== Dataset section ==
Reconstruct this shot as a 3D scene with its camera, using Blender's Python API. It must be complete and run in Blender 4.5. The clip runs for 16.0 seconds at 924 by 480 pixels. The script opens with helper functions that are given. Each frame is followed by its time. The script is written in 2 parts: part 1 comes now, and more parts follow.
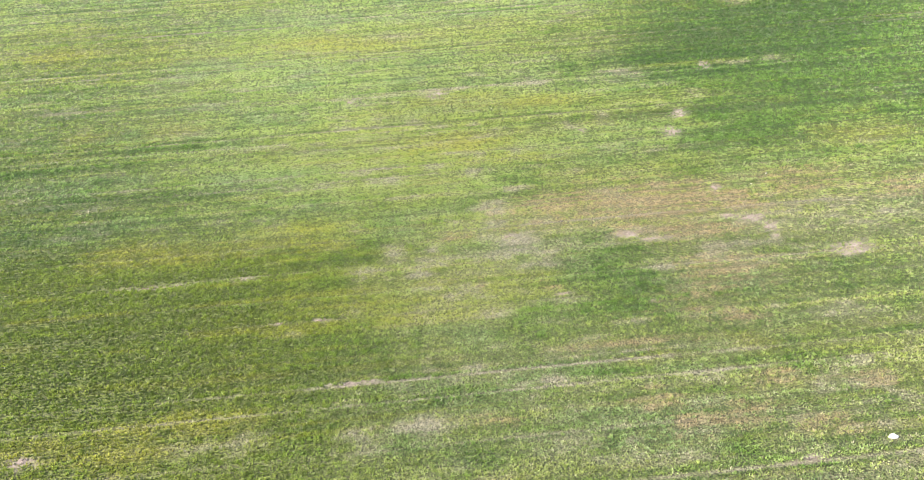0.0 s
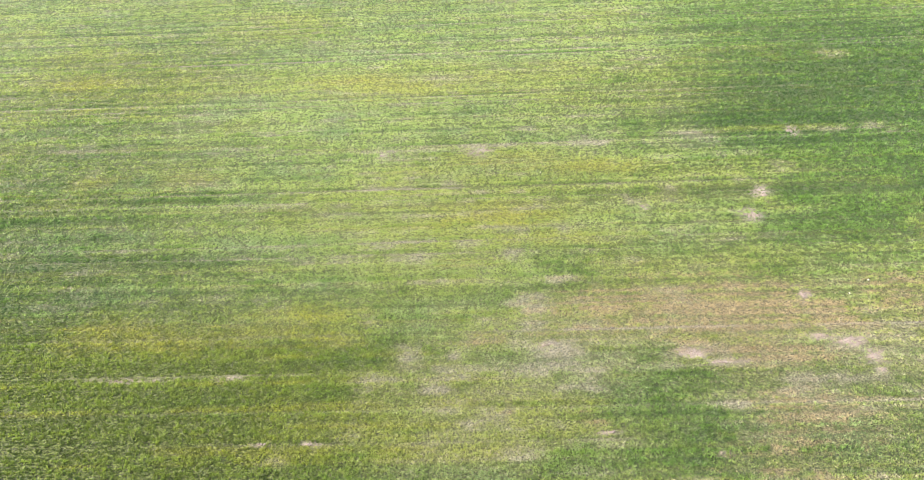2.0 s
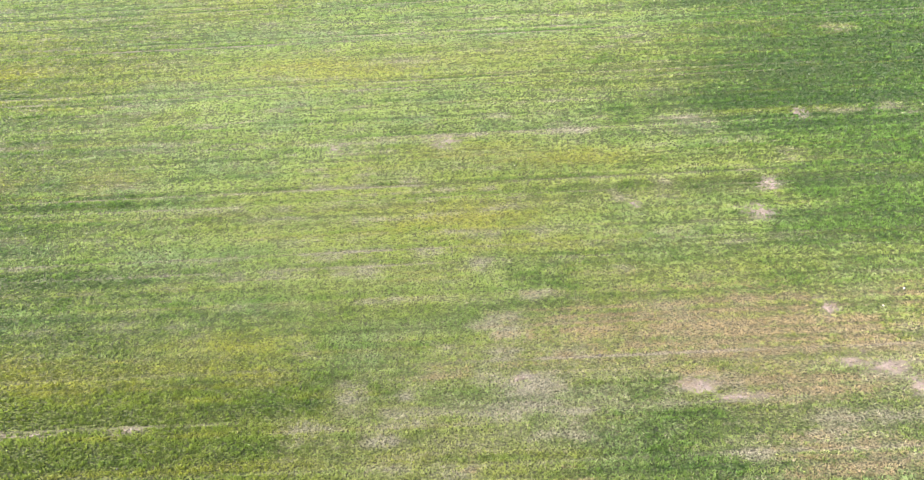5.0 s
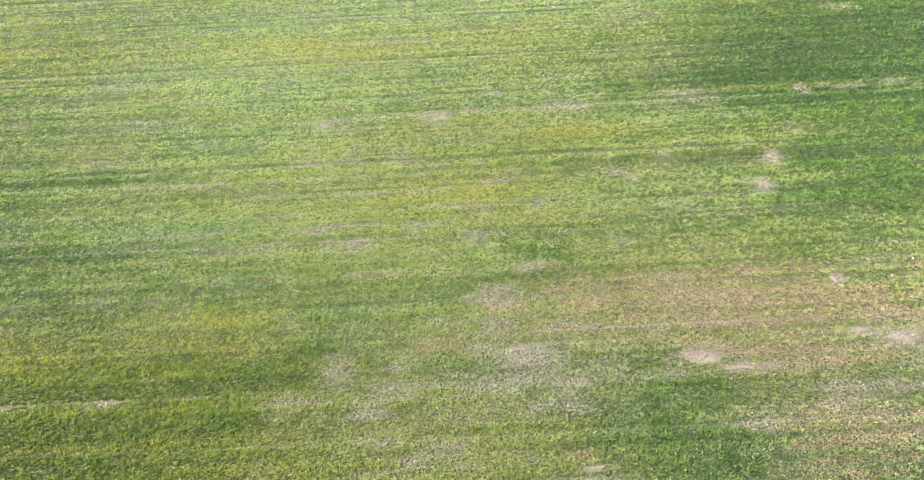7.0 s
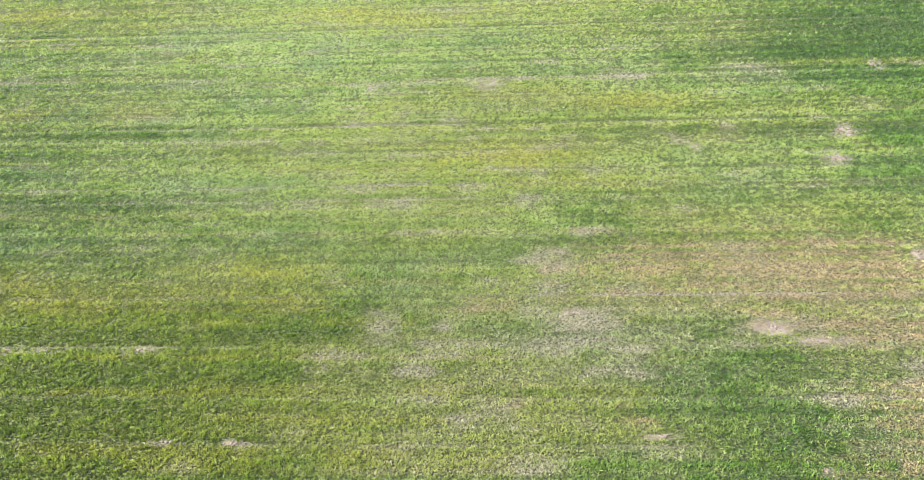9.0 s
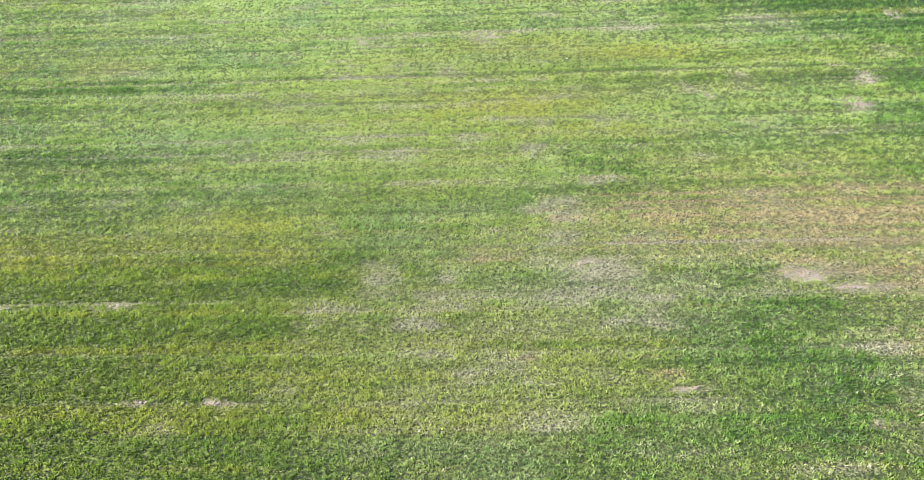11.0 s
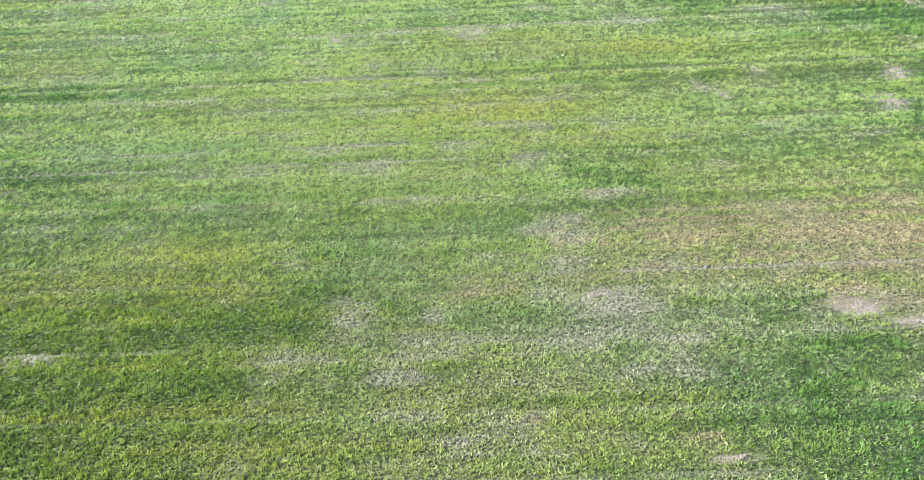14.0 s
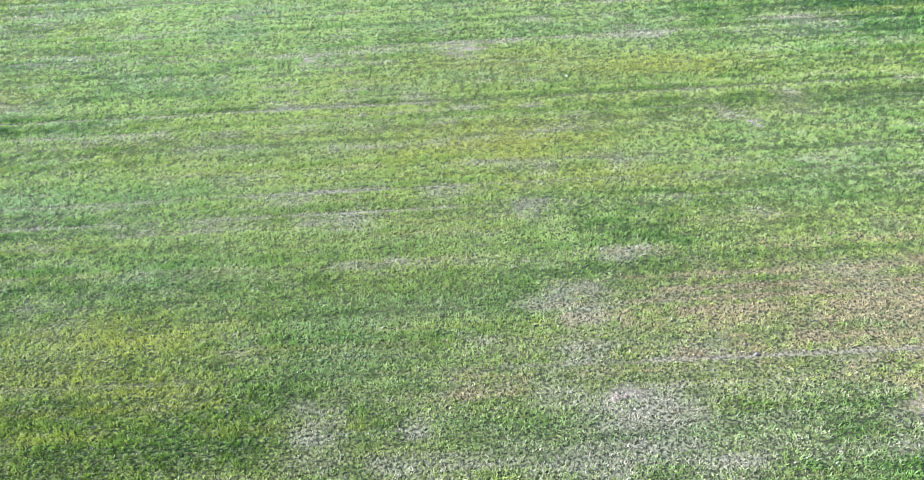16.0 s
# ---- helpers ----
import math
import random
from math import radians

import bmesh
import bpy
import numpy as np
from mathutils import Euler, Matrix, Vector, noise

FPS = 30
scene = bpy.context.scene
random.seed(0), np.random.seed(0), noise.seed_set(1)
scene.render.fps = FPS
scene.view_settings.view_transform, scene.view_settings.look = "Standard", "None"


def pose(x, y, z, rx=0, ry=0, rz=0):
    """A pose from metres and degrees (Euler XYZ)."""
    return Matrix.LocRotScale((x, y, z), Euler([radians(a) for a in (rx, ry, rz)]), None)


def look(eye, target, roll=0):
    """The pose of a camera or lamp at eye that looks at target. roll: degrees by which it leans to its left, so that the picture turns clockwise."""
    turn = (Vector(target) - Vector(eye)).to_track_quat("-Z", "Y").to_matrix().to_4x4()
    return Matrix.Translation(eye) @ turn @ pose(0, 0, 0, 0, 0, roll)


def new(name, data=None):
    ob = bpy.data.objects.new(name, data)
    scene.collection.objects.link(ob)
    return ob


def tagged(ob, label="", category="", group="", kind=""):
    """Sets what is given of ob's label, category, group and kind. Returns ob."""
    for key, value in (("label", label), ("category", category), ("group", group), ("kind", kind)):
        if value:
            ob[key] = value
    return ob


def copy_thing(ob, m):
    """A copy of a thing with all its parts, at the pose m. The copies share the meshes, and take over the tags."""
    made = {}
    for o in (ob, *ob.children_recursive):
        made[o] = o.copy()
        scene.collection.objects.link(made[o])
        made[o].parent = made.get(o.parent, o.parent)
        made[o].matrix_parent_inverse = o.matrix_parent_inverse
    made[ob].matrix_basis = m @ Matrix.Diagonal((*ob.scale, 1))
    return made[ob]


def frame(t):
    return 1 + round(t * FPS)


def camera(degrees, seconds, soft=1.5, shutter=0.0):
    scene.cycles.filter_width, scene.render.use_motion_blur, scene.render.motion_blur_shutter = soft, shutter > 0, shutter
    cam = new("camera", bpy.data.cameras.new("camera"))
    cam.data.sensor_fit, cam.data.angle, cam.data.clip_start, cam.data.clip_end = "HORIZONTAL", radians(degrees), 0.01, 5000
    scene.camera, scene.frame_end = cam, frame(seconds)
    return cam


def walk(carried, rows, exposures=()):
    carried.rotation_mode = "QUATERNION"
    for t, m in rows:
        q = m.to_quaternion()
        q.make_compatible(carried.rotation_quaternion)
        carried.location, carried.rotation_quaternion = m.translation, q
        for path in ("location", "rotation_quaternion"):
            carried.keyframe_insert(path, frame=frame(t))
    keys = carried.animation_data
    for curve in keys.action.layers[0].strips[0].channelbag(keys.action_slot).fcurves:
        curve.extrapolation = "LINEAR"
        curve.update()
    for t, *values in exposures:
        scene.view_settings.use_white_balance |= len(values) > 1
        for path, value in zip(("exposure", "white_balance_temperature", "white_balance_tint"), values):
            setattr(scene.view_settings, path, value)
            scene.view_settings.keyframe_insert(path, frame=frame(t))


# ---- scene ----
cam = camera(65.8, 16.0, soft=0.5)
PATH = [
    (0, (-5.478, -59.164, 41.965), (-5.158, -57.592, 40.77), -3.1),
    (0.5, (-4.218, -56.138, 41.928), (-3.915, -54.558, 40.74), -3.1),
    (1, (-3.152, -52.953, 41.838), (-2.867, -51.363, 40.659), -3.0),
    (1.5, (-1.987, -49.674, 41.603), (-1.803, -48.06, 40.435), -2.7),
    (2, (-0.714, -46.424, 41.167), (-0.541, -44.802, 40.01), -2.8),
    (2.5, (0.33, -43.606, 40.437), (0.509, -41.979, 39.288), -2.9),
    (3, (1.237, -41.076, 39.387), (1.421, -39.45, 38.236), -3.0),
    (3.5, (1.974, -38.951, 38.154), (2.166, -37.328, 37.001), -3.0),
    (4, (2.382, -37.537, 37.107), (2.579, -35.928, 35.936), -2.9),
    (4.2, (2.46, -37.31, 36.914), (2.656, -35.709, 35.731), -3.0),
    (6.5, (2.996, -36.906, 33.21), (3.215, -35.296, 32.043), -3.2),
    (7, (2.895, -36.765, 32.651), (3.112, -35.16, 31.477), -3.1),
    (7.5, (2.625, -36.599, 32.054), (2.791, -34.99, 30.878), -2.8),
    (8, (2.393, -36.541, 31.444), (2.508, -34.923, 30.273), -2.7),
    (8.5, (2.004, -36.427, 30.554), (2.122, -34.809, 29.384), -2.9),
    (9, (1.588, -36.162, 29.249), (1.71, -34.55, 28.07), -2.9),
    (9.5, (1.244, -35.905, 28.045), (1.375, -34.297, 26.863), -2.9),
    (10, (1.022, -35.555, 26.833), (1.158, -33.951, 25.646), -3.0),
    (10.2, (0.932, -35.361, 26.551), (1.071, -33.767, 25.352), -2.9),
    (12.3, (0.67, -32.875, 23.101), (0.835, -31.289, 21.894), -3.0),
    (12.5, (0.685, -32.509, 23.027), (0.854, -30.922, 21.821), -3.0),
    (13, (0.845, -31.441, 22.93), (1.02, -29.856, 21.723), -3.1),
    (13.5, (1.117, -30.194, 22.814), (1.297, -28.609, 21.609), -3.0),
    (14, (1.343, -28.745, 22.453), (1.528, -27.16, 21.248), -3.0),
    (14.5, (1.52, -27.054, 21.935), (1.713, -25.471, 20.728), -3.0),
    (15, (1.843, -25.148, 21.465), (2.039, -23.57, 20.252), -3.1),
    (15.5, (2.22, -23.119, 21.175), (2.418, -21.542, 19.96), -3.2),
    (16, (2.606, -21.35, 21.056), (2.804, -19.77, 19.845), -3.5),
]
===
* **Direction**
All lines in the listing above from the line containing "scene.view_settings.use_white_balance |= len(values)" to the line containing "scene.view_settings.keyframe_insert(path, frame=frame(t))", inclusive, should be retyped exactly; no other lines should appear.

* **Exercise response**
        scene.view_settings.use_white_balance |= len(values) > 1
        for path, value in zip(("exposure", "white_balance_temperature", "white_balance_tint"), values):
            setattr(scene.view_settings, path, value)
            scene.view_settings.keyframe_insert(path, frame=frame(t))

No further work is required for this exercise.